■ What you are asked to do ■
Include the line containing "random.seed(0), np.random.seed(0), noise.seed_set(1)" and all lines before it, repeated exactly from the listing below, without pictures.

■ Data shown ■
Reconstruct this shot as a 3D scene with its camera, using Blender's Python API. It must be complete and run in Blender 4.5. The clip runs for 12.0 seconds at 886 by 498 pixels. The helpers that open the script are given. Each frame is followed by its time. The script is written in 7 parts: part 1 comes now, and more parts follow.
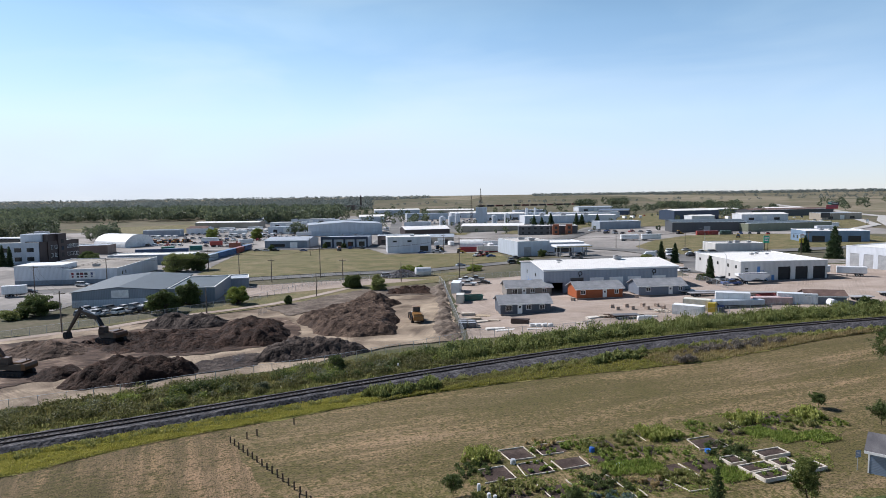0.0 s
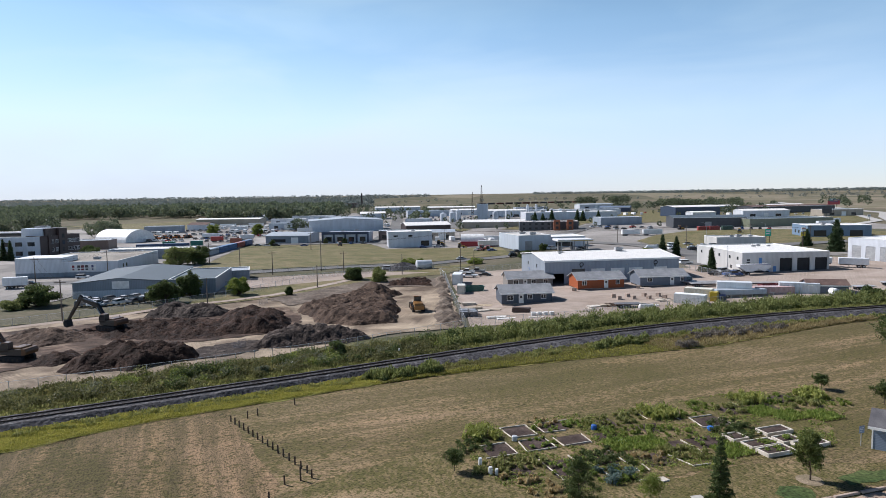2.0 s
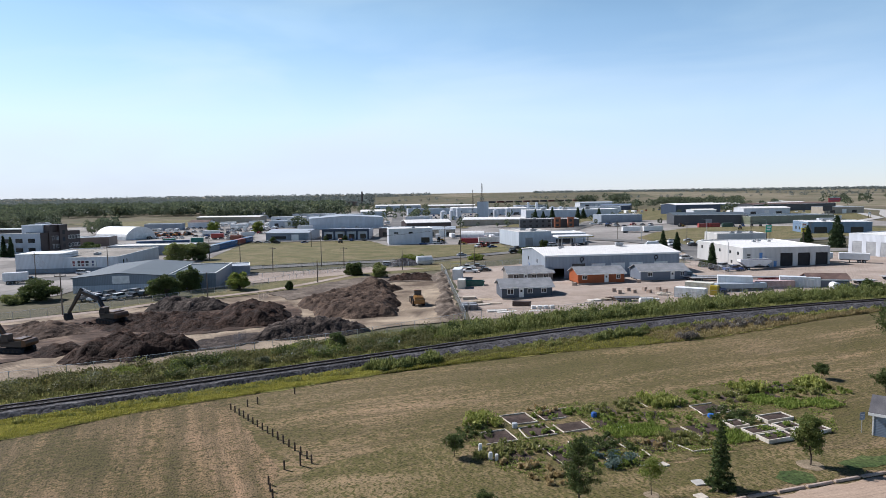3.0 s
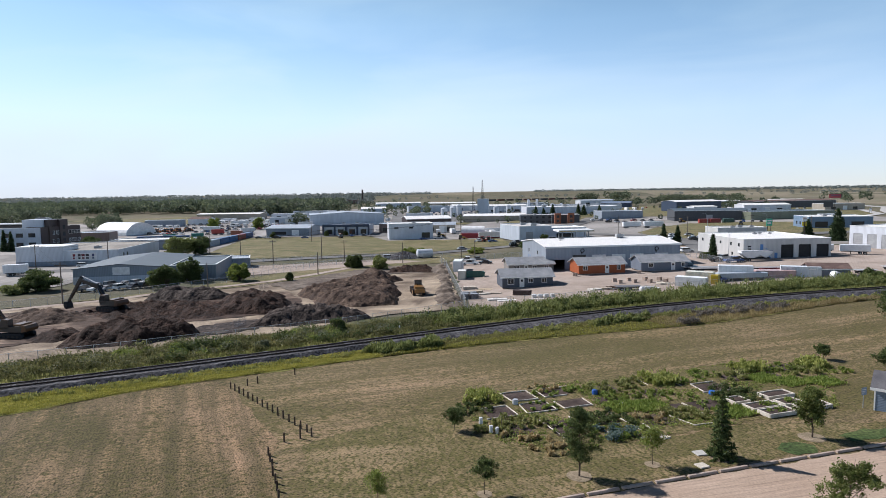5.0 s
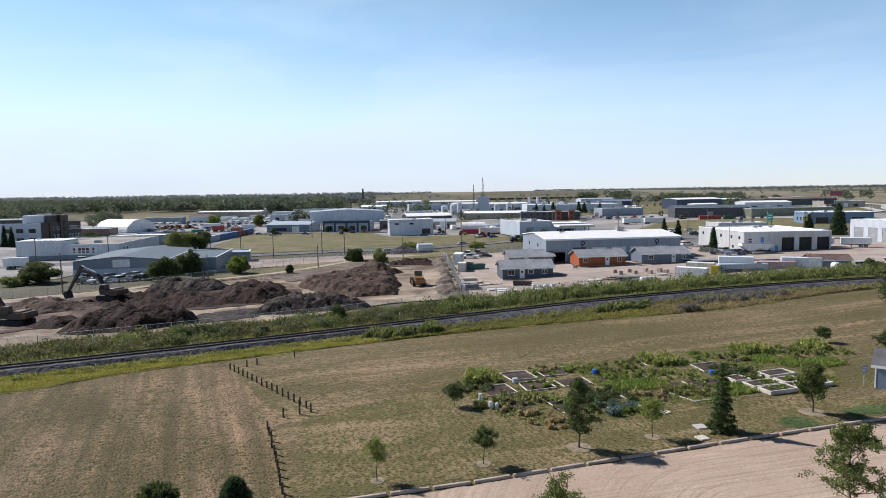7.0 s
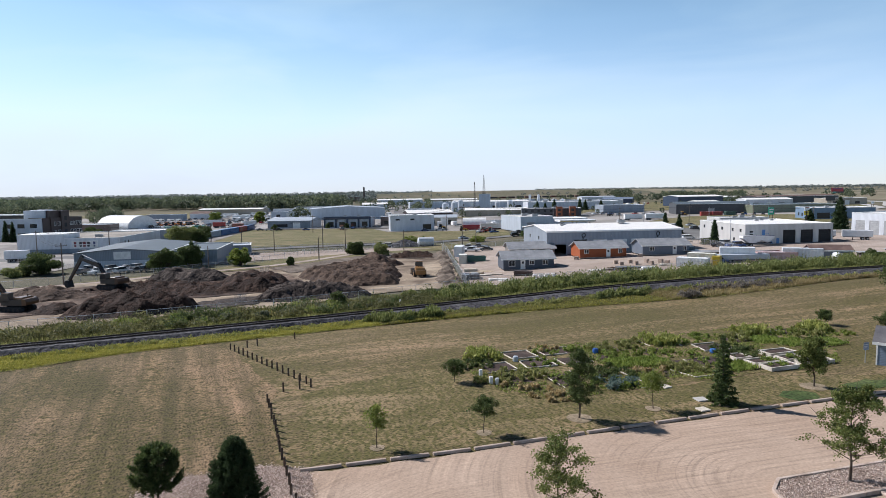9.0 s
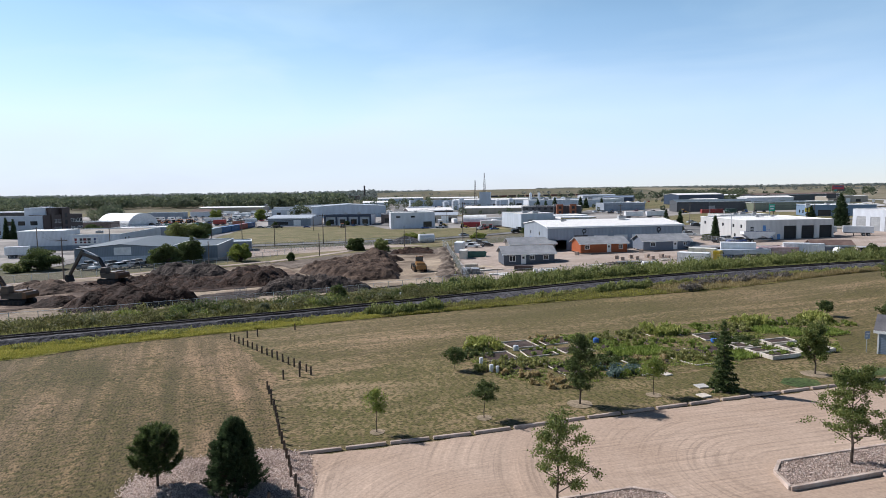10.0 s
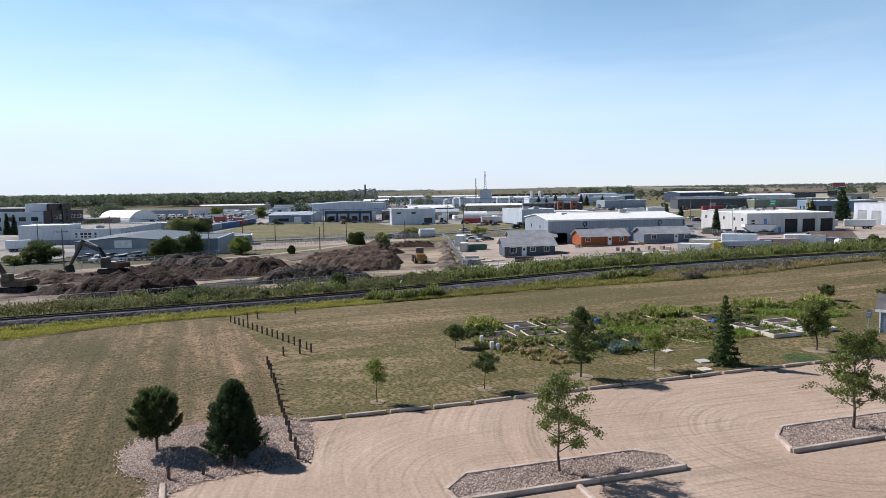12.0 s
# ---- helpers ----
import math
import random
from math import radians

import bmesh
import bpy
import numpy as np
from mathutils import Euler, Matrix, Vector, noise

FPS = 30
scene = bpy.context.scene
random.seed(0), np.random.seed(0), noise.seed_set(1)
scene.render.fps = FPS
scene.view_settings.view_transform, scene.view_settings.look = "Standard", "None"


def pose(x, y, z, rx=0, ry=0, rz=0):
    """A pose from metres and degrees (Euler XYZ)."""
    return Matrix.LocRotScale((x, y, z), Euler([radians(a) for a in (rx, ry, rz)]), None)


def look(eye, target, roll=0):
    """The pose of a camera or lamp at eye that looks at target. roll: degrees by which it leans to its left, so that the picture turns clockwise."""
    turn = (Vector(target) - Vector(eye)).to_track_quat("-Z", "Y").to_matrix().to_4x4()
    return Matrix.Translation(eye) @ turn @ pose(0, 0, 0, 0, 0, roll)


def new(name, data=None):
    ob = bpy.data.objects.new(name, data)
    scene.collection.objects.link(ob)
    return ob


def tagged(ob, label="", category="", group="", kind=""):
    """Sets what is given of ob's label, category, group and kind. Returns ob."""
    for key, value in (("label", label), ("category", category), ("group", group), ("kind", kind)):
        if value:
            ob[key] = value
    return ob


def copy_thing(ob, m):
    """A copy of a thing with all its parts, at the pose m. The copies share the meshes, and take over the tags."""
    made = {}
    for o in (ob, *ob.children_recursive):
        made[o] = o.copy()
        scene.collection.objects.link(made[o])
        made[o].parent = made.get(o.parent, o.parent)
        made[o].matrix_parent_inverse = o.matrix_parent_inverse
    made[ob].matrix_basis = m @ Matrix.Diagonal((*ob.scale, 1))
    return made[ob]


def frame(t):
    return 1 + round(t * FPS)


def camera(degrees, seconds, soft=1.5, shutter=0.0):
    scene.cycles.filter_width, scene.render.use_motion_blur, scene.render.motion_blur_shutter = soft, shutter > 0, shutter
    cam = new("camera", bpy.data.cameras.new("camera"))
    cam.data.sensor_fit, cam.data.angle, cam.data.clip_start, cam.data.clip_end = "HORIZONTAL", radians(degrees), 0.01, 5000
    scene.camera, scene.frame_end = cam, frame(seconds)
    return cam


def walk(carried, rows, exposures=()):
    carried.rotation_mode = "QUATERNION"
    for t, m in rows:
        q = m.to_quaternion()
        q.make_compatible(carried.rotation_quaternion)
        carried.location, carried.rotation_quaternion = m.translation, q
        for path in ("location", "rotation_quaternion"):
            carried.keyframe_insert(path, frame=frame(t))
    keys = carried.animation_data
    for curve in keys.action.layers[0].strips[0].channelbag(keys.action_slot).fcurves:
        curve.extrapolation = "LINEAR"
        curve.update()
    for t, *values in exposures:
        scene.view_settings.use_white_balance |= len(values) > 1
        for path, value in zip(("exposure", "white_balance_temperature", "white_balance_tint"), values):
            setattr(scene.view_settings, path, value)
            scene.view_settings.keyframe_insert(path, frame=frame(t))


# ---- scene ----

# The camera sinks straight down, from 28 m to 14 m: seconds, x, y, z, yaw, pitch
PATH = [
    (0, 0.10, 0.05, 28.00, 0.000, -4.909),
    (0.5, 0.08, 0.07, 27.40, 0.009, -4.906),
    (1, 0.05, 0.10, 26.77, 0.032, -4.905),
    (1.5, 0.03, 0.14, 26.18, 0.066, -4.942),
    (2, 0.02, 0.16, 25.56, 0.079, -4.993),
    (2.5, 0.04, 0.15, 24.93, 0.099, -5.044),
    (3, 0.04, 0.14, 24.29, 0.117, -5.077),
    (5, 0.01, 0.11, 21.85, 0.155, -5.131),
    (5.5, 0.02, 0.12, 21.25, 0.173, -5.116),
    (6, 0.05, 0.12, 20.72, 0.176, -5.119),
    (6.5, 0.05, 0.09, 20.17, 0.184, -5.129),
    (7, 0.06, 0.04, 19.62, 0.200, -5.131),
    (9, 0.10, -0.06, 17.38, 0.294, -5.161),
    (9.5, 0.11, -0.07, 16.85, 0.326, -5.210),
    (10, 0.11, -0.04, 16.33, 0.346, -5.229),
    (10.5, 0.09, -0.01, 15.78, 0.361, -5.216),
    (11, 0.08, -0.01, 15.25, 0.380, -5.235),
    (11.5, 0.09, -0.04, 14.73, 0.393, -5.224),
    (12, 0.10, -0.09, 14.25, 0.406, -5.232),
]
LEAN = -0.866


def aim(x, y, z, yaw, pitch):
    a, b = radians(yaw), radians(pitch)
    target = (x - 100 * math.sin(a) * math.cos(b), y + 100 * math.cos(a) * math.cos(b), z + 100 * math.sin(b))
    return look((x, y, z), target, LEAN)


cam = camera(69.0, 12.0, soft=0.5)
walk(cam, [(t, aim(*row)) for t, *row in PATH], exposures=[(0.0, 0.46, 5850, 15), (12.0, 0.5, 5880, 15)])

# ---- sky and sun ----
SUN_FROM = Vector((-0.86, 0.51, 0.84)).normalized()
world = bpy.data.worlds.new("sky")
scene.world = world
world.use_nodes = True
wn, wl = world.node_tree.nodes, world.node_tree.links
wn.clear()
sky = wn.new("ShaderNodeTexSky")
sky.sky_type, sky.sun_disc = "NISHITA", False
sky.sun_elevation = math.asin(SUN_FROM.z)
sky.sun_rotation = math.atan2(SUN_FROM.x, SUN_FROM.y)
sky.altitude, sky.air_density, sky.dust_density, sky.ozone_density = 500, 0.8, 0.0, 0.5
coord = wn.new("ShaderNodeTexCoord")
stretch = wn.new("ShaderNodeMapping")
stretch.inputs["Scale"].default_value = (1.6, 1.6, 7.0)
stretch.inputs["Rotation"].default_value = (0.12, 0.1, 0.3)
wisp = wn.new("ShaderNodeTexNoise")
wisp.inputs["Scale"].default_value, wisp.inputs["Detail"].default_value, wisp.inputs["Distortion"].default_value = 1.3, 7, 0.5
thin = wn.new("ShaderNodeValToRGB")
thin.color_ramp.elements[0].position, thin.color_ramp.elements[1].position = 0.44, 0.74
thin.color_ramp.elements[0].color = (0.3, 0.3, 0.3, 1)
thin.color_ramp.elements[1].color = (0.78, 0.78, 0.78, 1)
veil = wn.new("ShaderNodeMixRGB")
veil.inputs[2].default_value = (6.15, 6.5, 6.8, 1)
air = wn.new("ShaderNodeBackground")
air.inputs["Strength"].default_value = 0.102
out = wn.new("ShaderNodeOutputWorld")
wl.new(coord.outputs["Generated"], stretch.inputs["Vector"])
wl.new(stretch.outputs["Vector"], wisp.inputs["Vector"])
wl.new(wisp.outputs["Fac"], thin.inputs["Fac"])
# thin haze that is thickest low in the sky and clears towards the zenith
split = wn.new("ShaderNodeSeparateXYZ")
low = wn.new("ShaderNodeMapRange")
low.inputs["From Min"].default_value, low.inputs["From Max"].default_value = 0.12, 0.6
low.inputs["To Min"].default_value, low.inputs["To Max"].default_value = 1.0, 0.12
wl.new(coord.outputs["Generated"], split.inputs[0])
wl.new(split.outputs["Z"], low.inputs["Value"])
# the haze is brightest towards the sun
side = wn.new("ShaderNodeMapRange")
side.inputs["From Min"].default_value, side.inputs["From Max"].default_value = -0.55, 0.6
side.inputs["To Min"].default_value, side.inputs["To Max"].default_value = 1.2, 0.45
wl.new(split.outputs["X"], side.inputs["Value"])
lit = wn.new("ShaderNodeMath")
lit.operation = "MULTIPLY"
wl.new(low.outputs["Result"], lit.inputs[0])
wl.new(side.outputs["Result"], lit.inputs[1])
part_ = wn.new("ShaderNodeMath")
part_.operation = "MULTIPLY"
wl.new(thin.outputs["Color"], part_.inputs[0])
wl.new(lit.outputs[0], part_.inputs[1])
wl.new(part_.outputs[0], veil.inputs["Fac"])
# a pale neutral band of dust above the horizon
band_ = wn.new("ShaderNodeMapRange")
band_.interpolation_type = "SMOOTHSTEP"
band_.inputs["From Min"].default_value, band_.inputs["From Max"].default_value = 0.0, 0.24
band_.inputs["To Min"].default_value, band_.inputs["To Max"].default_value = 0.72, 0.0
wl.new(split.outputs["Z"], band_.inputs["Value"])
dust = wn.new("ShaderNodeMixRGB")
dust.inputs[2].default_value = (6.25, 6.85, 7.3, 1)
east = wn.new("ShaderNodeMapRange")
east.inputs["From Min"].default_value, east.inputs["From Max"].default_value = 0.0, 0.5
east.inputs["To Min"].default_value, east.inputs["To Max"].default_value = 1.0, 0.6
wl.new(split.outputs["X"], east.inputs["Value"])
settled = wn.new("ShaderNodeMath")
settled.operation = "MULTIPLY"
wl.new(band_.outputs["Result"], settled.inputs[0])
wl.new(east.outputs["Result"], settled.inputs[1])
wl.new(settled.outputs[0], dust.inputs["Fac"])
wl.new(sky.outputs["Color"], dust.inputs[1])
wl.new(dust.outputs["Color"], veil.inputs[1])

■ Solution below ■
Reconstruct this shot as a 3D scene with its camera, using Blender's Python API. It must be complete and run in Blender 4.5. The clip runs for 12.0 seconds at 886 by 498 pixels. The helpers that open the script are given. Each frame is followed by its time. The script is written in 7 parts: part 1 comes now, and more parts follow.
0.0 s
2.0 s
3.0 s
5.0 s
7.0 s
9.0 s
10.0 s
12.0 s
# ---- helpers ----
import math
import random
from math import radians

import bmesh
import bpy
import numpy as np
from mathutils import Euler, Matrix, Vector, noise

FPS = 30
scene = bpy.context.scene
random.seed(0), np.random.seed(0), noise.seed_set(1)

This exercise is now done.